Acer touts its Aspire E series as the company’s “better everyday computing” line, and the E 15 (the specific model I reviewed is the E5-576) is a standout laptop, offering surprisingly strong performance and at least one unique feature at a price with which few can compete.

Design
As the name suggests, the Aspire E 15 features a 15.6-inch screen, and while the big black clamshell design won’t immediately turn heads, the unique lid and palm rest featuring an attractive metallic textile pattern is at least eye-catching enough to make you forget the rest of its clunky appearance. The spacious keyboard includes a full numeric keypad, though Acer has inexplicably wedged a tiny delete key into an awkward spot in the top row, and a pair of small but loud speakers are on the underside of the machine. At 4.9 pounds and 32 millimeters thick, the Aspire is quite bulky, but, as I’ll explain, it has a good excuse.

Features
Have you ever been stuck without internet — or a working Netflix password — and wish you could just pop a DVD into your laptop? With the Aspire E 15, you can: This laptop has an actual DVD drive built in, a feature I haven’t seen in a laptop I’ve reviewed since 2014. This is the main reason the Aspire E 15 so much larger than competing machines, but the drive actually blends in with the computer so well I didn’t even notice it at first. While the screen (which offers 1920 by 1080 pixels) is dim and suffers from a chunky bezel around it, it’s bright enough to keep entertained anyone who isn’t a professional cinematographer.

Specs
The 1.8G Hz Core i5-8250U (eighth generation) processor, 8 GB of RAM, and 256 GB SSD are all standard features for low-cost laptops, but that’s where the Aspire’s familiarity ends. Aside from the aforementioned DVR drive, the E 15 also has Nvidia’s new GeForce MX150 graphics processor. The MX150 is a dedicated graphics chip that provides a step up from the usual integrated graphics system, though it’s definitely not Nvidia’s high-end GTX products. As for ports, the Aspire E 15 has two full-size USB 3.0s, a USB 2.0, a single USB-C connector, full-size HDMI, full-size ethernet, and even a (very) old-school VGA video output port.

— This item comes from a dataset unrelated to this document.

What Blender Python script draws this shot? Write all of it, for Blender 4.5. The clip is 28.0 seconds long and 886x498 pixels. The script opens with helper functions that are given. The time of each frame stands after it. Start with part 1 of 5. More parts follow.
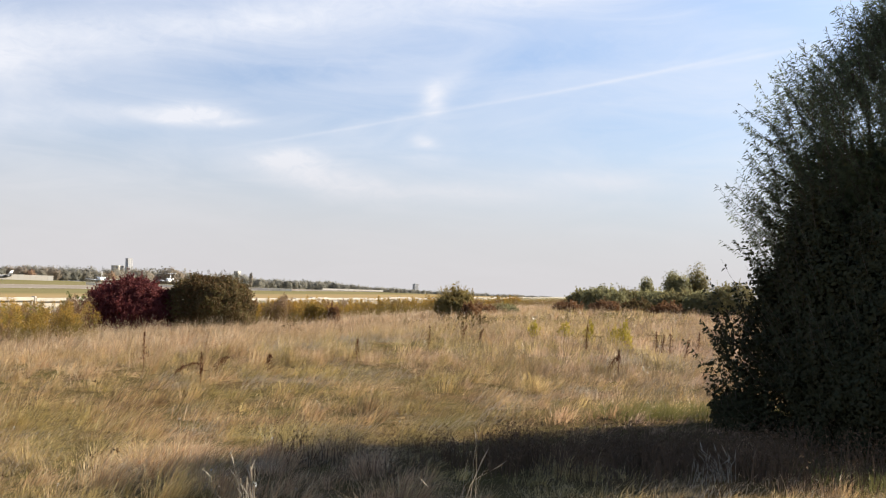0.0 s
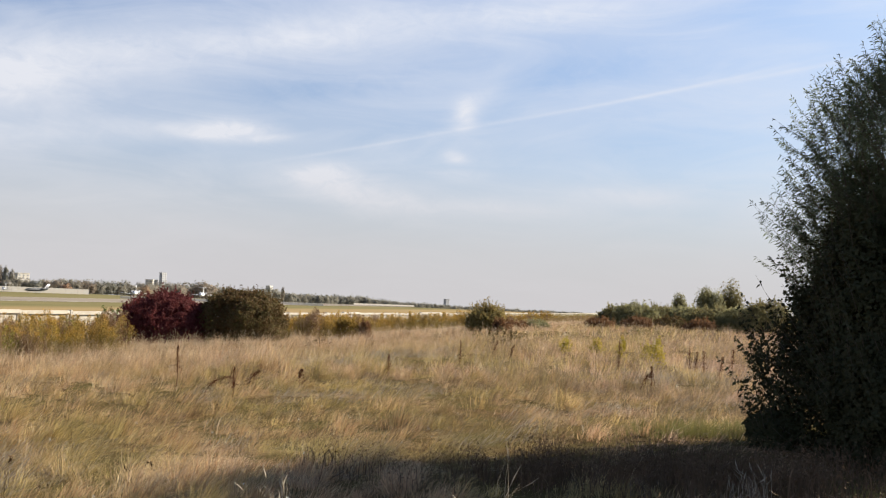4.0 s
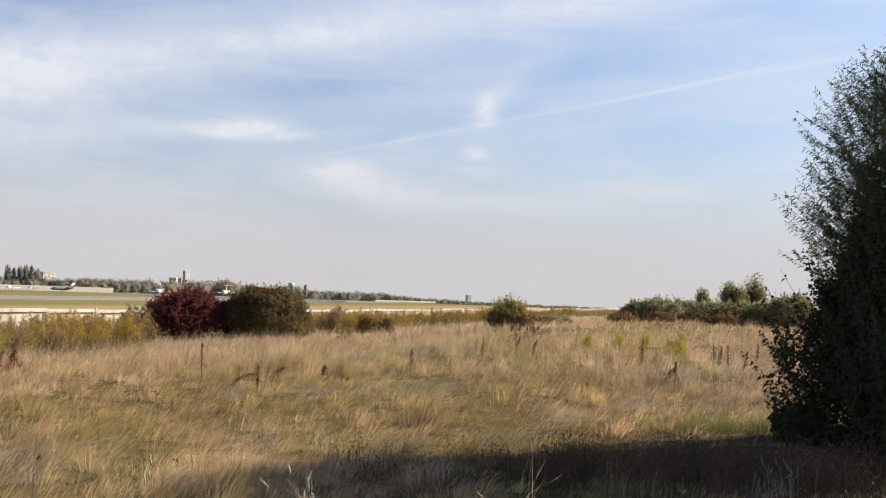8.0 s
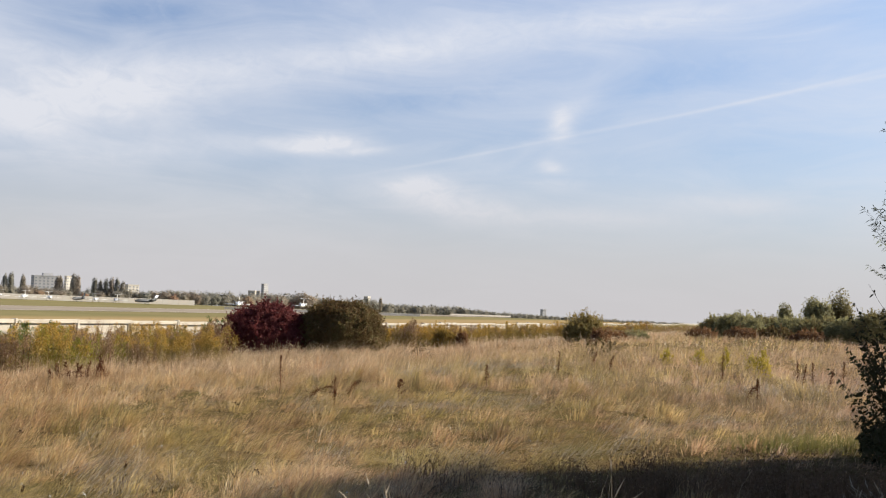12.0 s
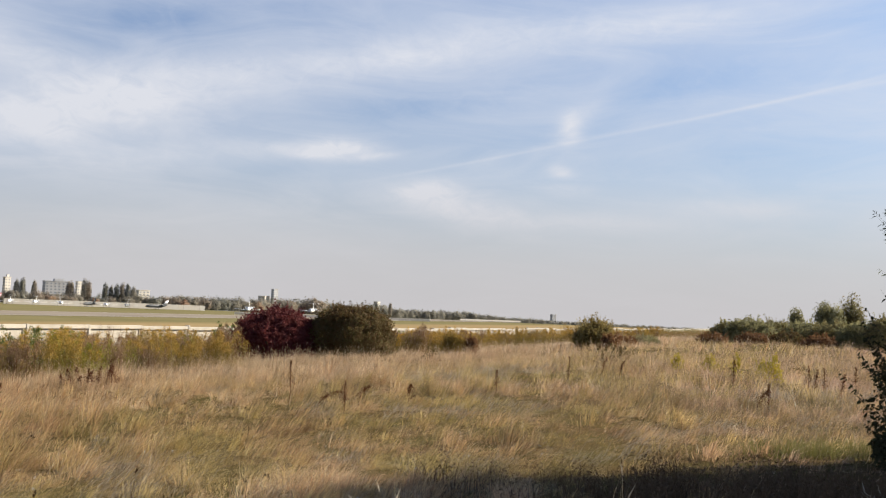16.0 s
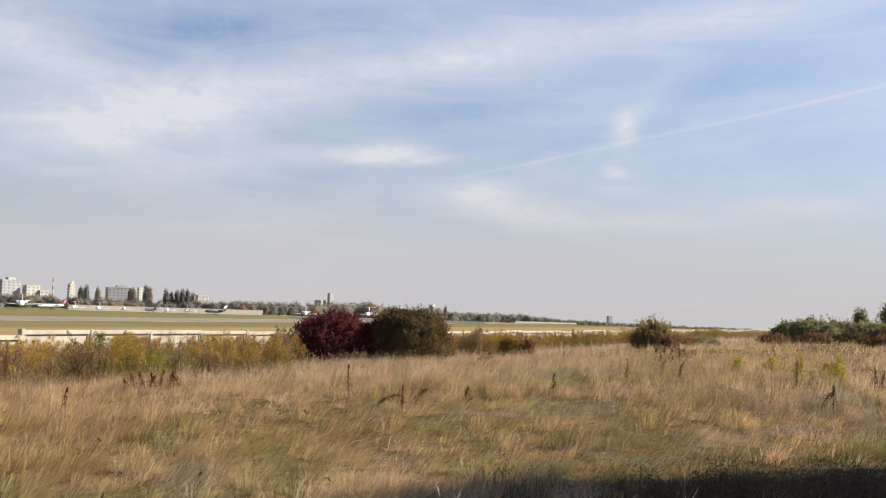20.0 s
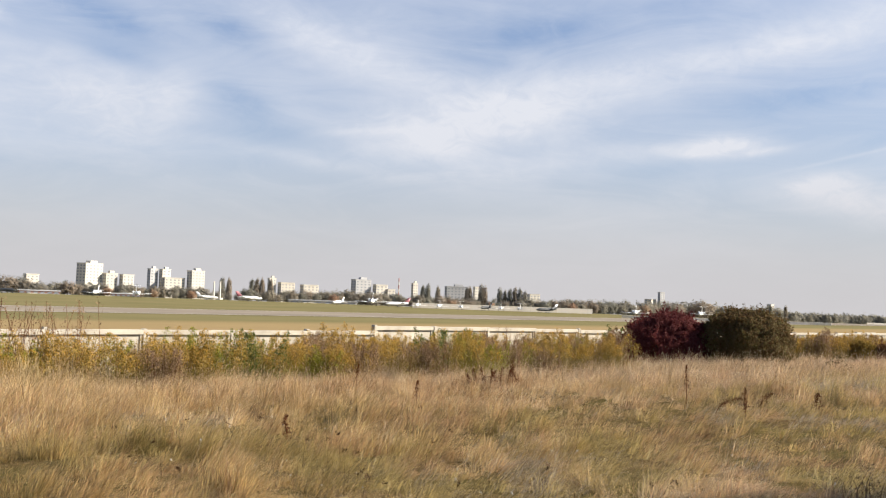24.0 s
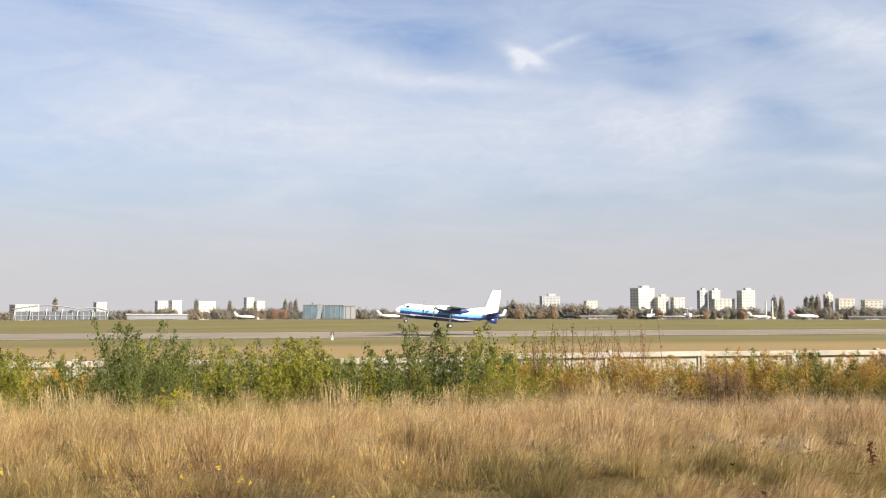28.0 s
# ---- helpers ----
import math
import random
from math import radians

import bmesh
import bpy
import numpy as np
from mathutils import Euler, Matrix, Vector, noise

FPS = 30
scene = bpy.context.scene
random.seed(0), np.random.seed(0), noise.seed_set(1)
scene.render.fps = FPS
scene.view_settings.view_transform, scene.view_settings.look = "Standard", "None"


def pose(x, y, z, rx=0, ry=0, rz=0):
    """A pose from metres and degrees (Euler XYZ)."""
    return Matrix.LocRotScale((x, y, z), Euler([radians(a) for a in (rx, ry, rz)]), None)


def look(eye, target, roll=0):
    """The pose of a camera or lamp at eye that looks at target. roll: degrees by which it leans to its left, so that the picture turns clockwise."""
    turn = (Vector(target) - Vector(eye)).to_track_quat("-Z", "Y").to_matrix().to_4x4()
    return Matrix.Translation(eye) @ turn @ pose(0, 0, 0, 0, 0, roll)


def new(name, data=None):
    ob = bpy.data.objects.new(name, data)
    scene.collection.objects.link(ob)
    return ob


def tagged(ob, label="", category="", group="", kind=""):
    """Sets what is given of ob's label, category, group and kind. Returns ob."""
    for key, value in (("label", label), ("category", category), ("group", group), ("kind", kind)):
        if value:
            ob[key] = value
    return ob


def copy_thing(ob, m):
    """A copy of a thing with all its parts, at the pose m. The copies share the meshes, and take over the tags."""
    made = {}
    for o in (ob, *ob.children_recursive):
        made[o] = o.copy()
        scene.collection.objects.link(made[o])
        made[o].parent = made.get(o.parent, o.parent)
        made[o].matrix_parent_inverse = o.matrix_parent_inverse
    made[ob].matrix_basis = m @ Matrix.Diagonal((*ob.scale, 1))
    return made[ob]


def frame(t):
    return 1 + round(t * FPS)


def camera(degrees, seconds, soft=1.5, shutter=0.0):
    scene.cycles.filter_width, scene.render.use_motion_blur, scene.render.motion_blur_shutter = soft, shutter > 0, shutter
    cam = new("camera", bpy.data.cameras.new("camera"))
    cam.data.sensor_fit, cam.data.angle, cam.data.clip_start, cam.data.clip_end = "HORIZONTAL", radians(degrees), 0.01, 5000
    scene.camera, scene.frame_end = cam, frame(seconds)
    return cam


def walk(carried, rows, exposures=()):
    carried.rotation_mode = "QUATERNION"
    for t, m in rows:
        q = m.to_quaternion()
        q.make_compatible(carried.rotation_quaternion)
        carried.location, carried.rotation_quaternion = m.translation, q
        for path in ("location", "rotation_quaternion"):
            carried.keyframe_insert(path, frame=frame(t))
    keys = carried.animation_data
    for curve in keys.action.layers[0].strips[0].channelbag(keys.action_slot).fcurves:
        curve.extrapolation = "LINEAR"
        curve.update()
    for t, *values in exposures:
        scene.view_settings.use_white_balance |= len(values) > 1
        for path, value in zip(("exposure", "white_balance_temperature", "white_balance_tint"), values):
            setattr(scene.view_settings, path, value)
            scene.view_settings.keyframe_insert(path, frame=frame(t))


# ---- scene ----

I haven’t seen a monitor with a VGA input in years, but if you’re still toting, say, a projector from the early 2000s, the port could come in handy.

Performance
The Aspire’s core components provide fairly average performance at general computing tasks (including web page rendering, business productivity applications, and digital media creation work), but tests that put the MX150 graphics card to work are where things start to get interesting. Here you’ll find that video benchmarks and gaming framerates are roughly 3 to 4 times better than systems with integrated graphics — though systems with a GTX graphics card (like the MSI GF63 reviewed below) will typically double what the Aspire’s MX150 can do. That’s good enough to make most modern games playable on the system, albeit at lower video settings. Overall scores look like this:

Acer Aspire E 15

Battery
You might think a system like this — big, bulky and featuring dedicated graphics — would offer minimal battery life. You’d be wrong. With 13 hours and 23 minutes of run time, the Aspire E 15 bested every laptop in this roundup, tripled the score of the MSI GF63 and earned the best score I’ve seen on that test since 2013.

Conclusion
The Aspire E 15 isn’t the most stylish laptop on the market, but at $600 from Acer (and, as always, less if you’re a bargain hunter), it’s more than economical considering the pile of features you won’t find on many other systems in this category (or, in the case of the DVD drive, anywhere else at all).